Saturday, May 26, 2012

Writers Workplace: Julie Benson

Pink Heart is delighted to welcome author Julie Benson who writes for Harlequin American Romance.  Take it away Julie!
 Today was a prime example of why my writing space is a table at my favorite Starbucks.
I’ll admit it. Some days it’s tougher to write than others. Life with its ups and downs gets in the way. Sometimes the creative flow is more like a leaking faucet when I need the Mighty Mississippi. But part of being a professional means I write every day.
On days like today when I tried writing at home, I’d go into avoidance mode. I rationalized it by saying that doing something other than writing would free up my creativity. Though it never had, each day I swore it finally would. So instead of writing, I do a multitude of other household chores. I walk the dogs. I unload the dishwasher. I straighten my house. I know it’s particularly bad when I resort to cleaning the bathroom or doing laundry. The next thing I know, hours are gone and my page total hasn’t moved.
Then one day before I drove son to school, I packed up my laptop. After dropping him off, I turned right out of the parking lot and headed for the Starbucks where a dear friend, Jennifer worked. That day changed my writing career.
I was forced to focus. I had to face that blank computer screen and fill it up because there wasn’t much else to do. When I’m at Starbucks, I can go to the bathroom. I can stretch. I can look at the items for sale. That’s it. Then I’m forced to face my fears, the computer and my current manuscript. There’s something about being at Starbucks that keeps me from admitting defeat. I refuse to leave before I’ve finished my drink, and so I start writing something. Often anything. I just put down words, and eventually something clicks.
Since I started writing at Starbucks, my productivity has dramatically jumped. I wrote the first two books I sold to Harlequin there, and I’m now working on book number three.
But there’s another big perk to my office location. Writing can be an isolating career, which for me can lead to depression. I’ve come to know the staff and various “regulars” at my Starbucks. Writing there helps me remain connected with people. I tend to sit at one of two that are amazingly almost always available when I arrive at eight. People have occasionally stopped at my table and asked what I do for a living because they see me here so often. Word’s gotten around that I’m an author. People ask me how the latest book is going which motivates me. They genuinely care how my career is doing. Everyone, especially the baristas, has been a huge source of support and encouragement for me. When my first book came out, they shared my excitement and success.
Right now, with three sons in a four bedroom house, I don’t have an office in my home. My oldest will soon graduate from college and once he moves out I’ll probably commandeer his room for my writing. I suspect, however, that I’ll still go to Starbucks to write. I’m not one to mess with what works, especially when it took me so long to figure it out.

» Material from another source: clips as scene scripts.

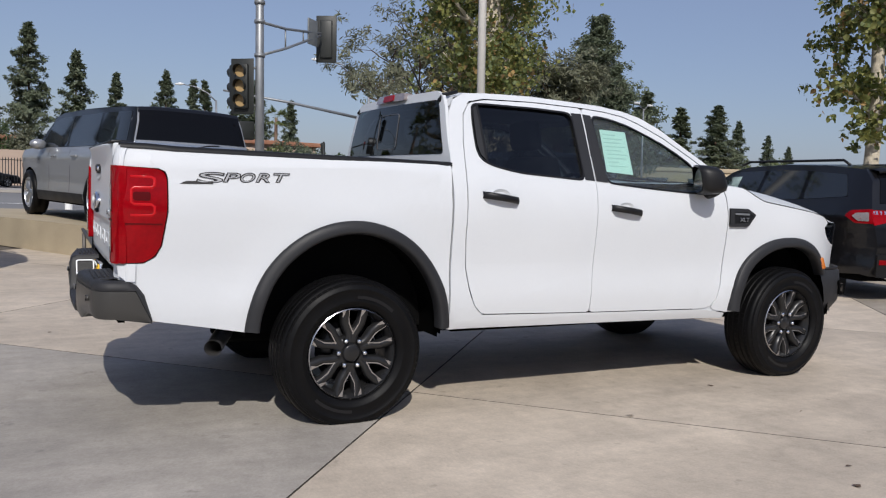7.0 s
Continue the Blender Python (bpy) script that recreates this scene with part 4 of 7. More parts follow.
# wheels: built facing -y round the origin
def truck_wheel(parent, m):
    rim = bmesh.new()
    lathe(rim, [(0.215, -0.112), (0.222, -0.108), (0.218, -0.095), (0.205, -0.085), (0.195, -0.02), (0.19, 0.08)], 60)
    lathe(rim, [(0.001, -0.07), (0.075, -0.072), (0.085, -0.055), (0.085, -0.02)], 24)
    wheel = part("wheel", rim, DARKRIM, parent, "dark grey twelve-spoke alloy wheel")
    wheel.matrix_local = m
    SP = ((0.062, 5.0, 0.020), (0.092, 7.0, 0.017), (0.120, 12.5, 0.0165), (0.148, 15.6, 0.0165), (0.180, 14.6, 0.017), (0.214, 13.2, 0.0185))
    sp, mc = bmesh.new(), bmesh.new()
    for s in (-1, 1):
        rows, edge = [], []
        for r, deg, w in SP:
            a = radians(s * deg)
            c, n = Vector((r * math.cos(a), 0, r * math.sin(a))), Vector((-math.sin(a), 0, math.cos(a)))
            y0 = -0.080 - 0.09 * (r - 0.06)
            rows.append([c + n * w * 1.25 + Vector((0, y0 + 0.045, 0)), c + n * w + Vector((0, y0, 0)), c - n * w + Vector((0, y0, 0)), c - n * w * 1.25 + Vector((0, y0 + 0.045, 0))])
            edge.append([c - n * s * w + Vector((0, y0 - 0.0012, 0)), c - n * s * w * (0.66 if r < 0.16 else 0.84) + Vector((0, y0 - 0.0012, 0))])
        grid(sp, rows)
        grid(mc, edge[1:])
        tip = []
        for r, deg, w in SP[-2:]:
            a = radians(s * (deg + 0.2))
            c, n = Vector((r * math.cos(a), 0, r * math.sin(a))), Vector((-math.sin(a), 0, math.cos(a)))
            y0 = -0.0815 - 0.09 * (r - 0.06)
            tip.append([c + n * w * k_ + Vector((0, y0, 0)) for k_ in ((0.92, 0.80) if r < 0.2 else (0.95, -0.2))])
        grid(mc, tip)
    grid(sp, [[(0.05, -0.0795, -0.02), (0.05, -0.0795, 0.02)], [(0.105, -0.0795, -0.020), (0.105, -0.0795, 0.020)]])
    first = first_spoke = part("spoke", sp, DARKRIM, wheel)
    bright = part("spoke_edge", mc, MACHINED, wheel, "bright machined spoke edge")
    for i in range(1, 6):
        for src in (first, bright):
            o = new(src.name.split(".")[0], src.data)
            o.parent = wheel
            o.matrix_local = Matrix.Rotation(radians(60 * i), 4, "Y")
    lip = bmesh.new()
    lathe(lip, [(0.2165, -0.1135), (0.2215, -0.1100)], 60)
    lip_ring = part("rim_lip", lip, MACHINED, wheel)
    cp = bmesh.new()
    lathe(cp, [(0.001, -0.091), (0.038, -0.090), (0.045, -0.085), (0.047, -0.068)], 28)
    part("hub_cap", cp, DARKRIM, wheel)
    nut = bmesh.new()
    bmesh.ops.create_cone(nut, cap_ends=True, segments=6, radius1=0.0150, radius2=0.0125, depth=0.034, matrix=Matrix.Rotation(radians(30), 4, "Y") @ Matrix.Translation((0.071, -0.084, 0.0)) @ Matrix.Rotation(1.5708, 4, "X"))
    first = part("lug_nut", nut, CHROME, wheel)
    for i in range(1, 6):
        o = new("lug_nut", first.data)
        o.parent = wheel
        o.matrix_local = Matrix.Rotation(radians(60 * i), 4, "Y")
    first.matrix_local = Matrix.Identity(4)
    for ob in (wheel, first_spoke, bright, lip_ring):
        ob.data.transform(Matrix.Diagonal((1.06, 1, 1.06, 1)))
    bk = bmesh.new()
    lathe(bk, [(0.02, -0.01), (0.16, -0.012), (0.165, 0.01)], 32)
    part("brake_disc", bk, DARKRIM, wheel, "dark steel brake disc")
    # tyre: sidewall, shoulder blocks, grooves
    ty = bmesh.new()
    prof = [(0.2345, -0.106), (0.2415, -0.120), (0.262, -0.128), (0.266, -0.1315), (0.270, -0.129), (0.300, -0.132), (0.322, -0.130), (0.325, -0.1335), (0.330, -0.1325), (0.338, -0.126), (0.350, -0.121), (0.3520, -0.118)]
    lathe(ty, prof, 72)
    tread = [(0.352, -0.118), (0.364, -0.110), (0.3715, -0.098)]
    for y in (-0.066, -0.024, 0.024, 0.066):
        tread += [(0.3745, y - 0.006), (0.364, y - 0.004), (0.364, y + 0.004), (0.3745, y + 0.006)]
    tread += [(0.3715, 0.098), (0.364, 0.110), (0.350, 0.121), (0.30, 0.131), (0.24, 0.118), (0.20, 0.10)]
    lathe(ty, tread, 72)
    tyre = part("tyre", ty, RUBBER, wheel, "black all-terrain road tyre")
    bl = bmesh.new()
    for k in range(72):
        a = 6.28318 * k / 72
        for y0, y1, r, sk_ in ((-0.122, -0.075, 0.3705, 0.02), (-0.060, -0.030, 0.376, -0.03), (-0.018, 0.018, 0.376, 0.03), (0.030, 0.060, 0.376, -0.03), (0.075, 0.122, 0.3705, 0.02)):
            v = []
            w_ = 0.037 if abs(y0 + y1) > 0.15 else 0.042
            for yy, da in ((y0, -w_), (y1, -w_), (y1, w_), (y0, w_)):
                rr = r - (0.016 if abs(yy) > 0.11 else 0) + (0.004 if abs(yy) < 0.08 and abs(y0) > 0.07 else 0)
                aa = a + da + sk_ * (yy - y0) / (y1 - y0)
                v.append(((rr + 0.002) * math.cos(aa), yy, (rr + 0.002) * math.sin(aa)))
            lo_ = [Vector(p) * 1.0 for p in v]
            top = [bl.verts.new(p) for p in v]
            bot = [bl.verts.new((p.x * 0.97, p.y, p.z * 0.97)) for p in lo_]
            bl.faces.new(top)
            for q in range(4):
                bl.faces.new((top[q], bot[q], bot[(q + 1) % 4], top[(q + 1) % 4]))
    tagged(part("tread", bl, RUBBER, wheel, smooth=False), kind="stuff")
    for c0 in (20, 200):
        mk_ = bmesh.new()
        grid(mk_, [[(r * math.cos(radians(c0 + k * 3)), -0.1325, r * math.sin(radians(c0 + k * 3))) for k in range(15)] for r in (0.284, 0.300)])
        part("sidewall_mark", mk_, BLACKP, wheel)
    return wheel


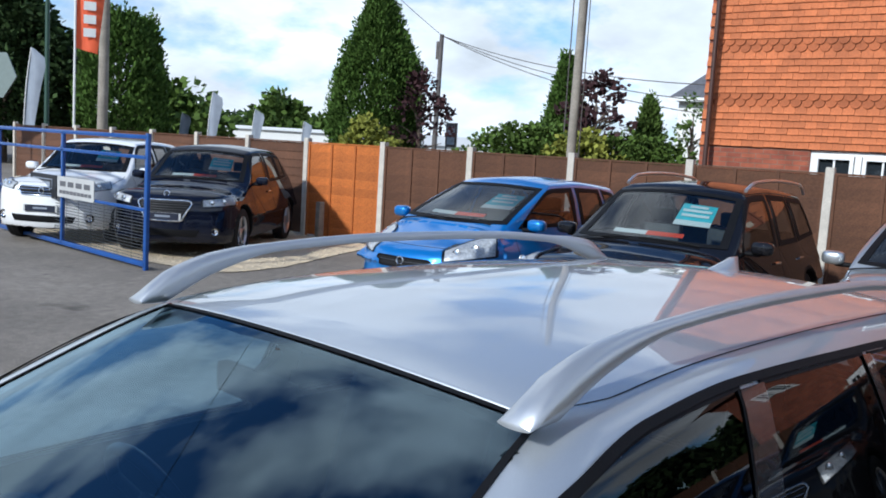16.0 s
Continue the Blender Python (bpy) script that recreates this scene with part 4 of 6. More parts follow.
# ---- cabin ----
WHEELRIM = mat("steering_leather", (0.06, 0.06, 0.064), 0.35, coat=0.4, vary=0.1)
dash = part("dashboard", bm_box(bmesh.new(), -0.66, 0.66, 0.42, 0.86, 0.62, 0.965, 0.05), DASH, estate, "dark grey dashboard", angle=60)
wheel_c = Vector((-0.36, 1.02, 0.93))
sw = ring_mesh("steering_wheel", wheel_c, (0, 1, 0.45), 0.185, 0.016, WHEELRIM, estate, "dark leather steering wheel")
disc_mesh("wheel_boss", wheel_c, (0, 1, 0.45), [(0.02, 0.001), (0.02, 0.05), (0.0, 0.075), (-0.05, 0.06)], DASH, sw)
for a in (20, 160, 270):
    q = Vector((0, 1, 0.45)).normalized().to_track_quat("Z", "Y").to_matrix()
    d = q @ Vector((math.cos(radians(a)), math.sin(radians(a)), 0))
    tube("wheel_spoke", [wheel_c + d * 0.05, wheel_c + d * 0.18], 0.014, DASH, sw, 8)
box("cabin_floor", -0.74, 0.74, 0.5, 3.3, 0.30, 0.34, DASH, estate)
for x in (-0.37, 0.37):
    seat = empty("seat"); seat.parent = estate
    part("cushion", bm_box(bmesh.new(), x - 0.25, x + 0.25, 1.15, 1.65, 0.42, 0.62, 0.05), SEATS, seat, angle=60)
    part("backrest", bm_box(bmesh.new(), -0.25, 0.25, -0.06, 0.06, 0, 0.62, 0.05, Matrix.Translation((x, 1.66, 0.55)) @ Matrix.Rotation(radians(-16), 4, "X")), SEATS, seat, angle=60)
    part("headrest", bm_box(bmesh.new(), -0.13, 0.13, -0.045, 0.045, 0, 0.19, 0.035, Matrix.Translation((x, 1.83, 1.16)) @ Matrix.Rotation(radians(-12), 4, "X")), SEATS, seat, angle=60)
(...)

Big City Cowboy~Coming from Harlequin American~Available Now
Bet on a Cowboy~Coming from Harlequin American~June 2012
Cowboy Come Home~Coming Soon from Harlequin American


  1. Some of my writing friends like to go to coffee shops and tea shops to write. It seems to be a tried and tested formula.

  2. It's really helped me. When I wrote at home,it was too isolating. At least this way, I get to see people and be out in the real world.